Examine each line of the data. Copy those that contain the string "part".
━━ Information provided ━━
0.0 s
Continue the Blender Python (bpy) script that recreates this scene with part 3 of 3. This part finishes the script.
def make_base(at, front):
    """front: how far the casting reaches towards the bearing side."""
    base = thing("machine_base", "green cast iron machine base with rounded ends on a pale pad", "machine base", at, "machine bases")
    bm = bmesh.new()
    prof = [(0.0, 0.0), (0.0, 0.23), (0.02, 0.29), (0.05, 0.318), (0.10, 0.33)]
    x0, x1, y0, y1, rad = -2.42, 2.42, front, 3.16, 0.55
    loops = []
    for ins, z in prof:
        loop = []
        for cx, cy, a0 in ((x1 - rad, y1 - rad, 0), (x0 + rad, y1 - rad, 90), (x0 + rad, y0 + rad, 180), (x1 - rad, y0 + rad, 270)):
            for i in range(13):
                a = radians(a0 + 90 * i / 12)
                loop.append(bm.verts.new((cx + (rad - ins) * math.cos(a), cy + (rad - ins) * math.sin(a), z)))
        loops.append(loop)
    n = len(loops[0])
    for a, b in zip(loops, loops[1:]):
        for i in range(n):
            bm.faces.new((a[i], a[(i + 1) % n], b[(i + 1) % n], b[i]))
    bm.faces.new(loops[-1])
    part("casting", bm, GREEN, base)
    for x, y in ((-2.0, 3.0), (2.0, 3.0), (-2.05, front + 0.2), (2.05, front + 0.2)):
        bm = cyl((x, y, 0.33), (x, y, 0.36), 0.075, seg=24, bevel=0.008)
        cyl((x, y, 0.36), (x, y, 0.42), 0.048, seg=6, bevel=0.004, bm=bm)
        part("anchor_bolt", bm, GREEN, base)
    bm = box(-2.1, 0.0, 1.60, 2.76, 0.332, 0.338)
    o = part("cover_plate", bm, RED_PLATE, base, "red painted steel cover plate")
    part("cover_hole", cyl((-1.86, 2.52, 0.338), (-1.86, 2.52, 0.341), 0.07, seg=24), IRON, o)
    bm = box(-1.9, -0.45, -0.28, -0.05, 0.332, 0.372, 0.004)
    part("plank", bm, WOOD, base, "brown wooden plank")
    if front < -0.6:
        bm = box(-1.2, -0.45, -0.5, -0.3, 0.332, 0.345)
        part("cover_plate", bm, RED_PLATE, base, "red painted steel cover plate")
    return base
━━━
_Reply to the exercise_
Continue the Blender Python (bpy) script that recreates this scene with part 3 of 3. This part finishes the script.
    part("casting", bm, GREEN, base)
        part("anchor_bolt", bm, GREEN, base)
    o = part("cover_plate", bm, RED_PLATE, base, "red painted steel cover plate")
    part("cover_hole", cyl((-1.86, 2.52, 0.338), (-1.86, 2.52, 0.341), 0.07, seg=24), IRON, o)
    part("plank", bm, WOOD, base, "brown wooden plank")
        part("cover_plate", bm, RED_PLATE, base, "red painted steel cover plate")